Biskupic spoke to multiple lawyers with knowledge of the internal inquiry’s parameters, which inadvertently confirms that the court continues to leak like a sieve. Those lawyers report that the clerks are (sensibly) concerned about such intrusion into their personal lives, and are seeking legal counsel to determine how best to handle the issue.
“That’s what similarly situated individuals would do in virtually any other government investigation,” said one appellate lawyer with experience in investigations and knowledge of the new demands on law clerks. “It would be hypocritical for the Supreme Court to prevent its own employees from taking advantage of that fundamental legal protection.”
The irony of the Supreme Court’s law clerks potentially litigating what are essentially privacy issues as a result of a leaked decision that itself overtly revokes the right to privacy is inescapable.
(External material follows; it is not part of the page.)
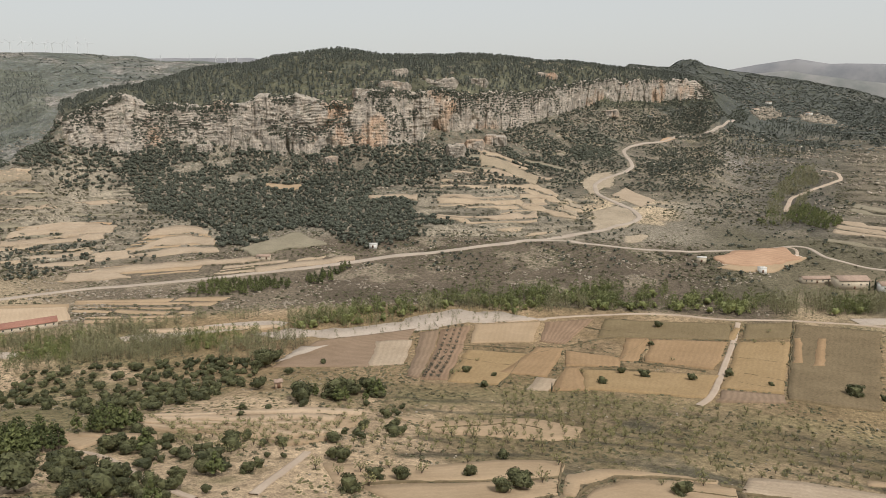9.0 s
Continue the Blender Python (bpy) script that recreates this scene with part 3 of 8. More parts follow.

The Supreme Court has already affirmed that warrantless smartphone searches violate the right to privacy (in fact, Roberts himself wrote that opinion, for a unanimous court). Any litigation about these issues will simply further highlight the fact that the government can’t intrude on your smartphone communications without a warrant based on “probable cause,” yet can intrude on and dictate one’s right to decide reproductive decisions.
As a practical matter, the process for such cases could conceivably take months, if not years, before the aggrieved clerks’ avenues of appeal were exhausted. The high court would almost certainly have to recuse itself from a case in which its own integrity was at issue. Meanwhile, the bare fact of who leaked the draft opinion would remain unknown to all but the culprit and the Politico team who broke the story, lost in the fog of appeals based on privacy concerns.
All in all, it sounds like a recipe for quite the hostile work environment at the Supreme Court.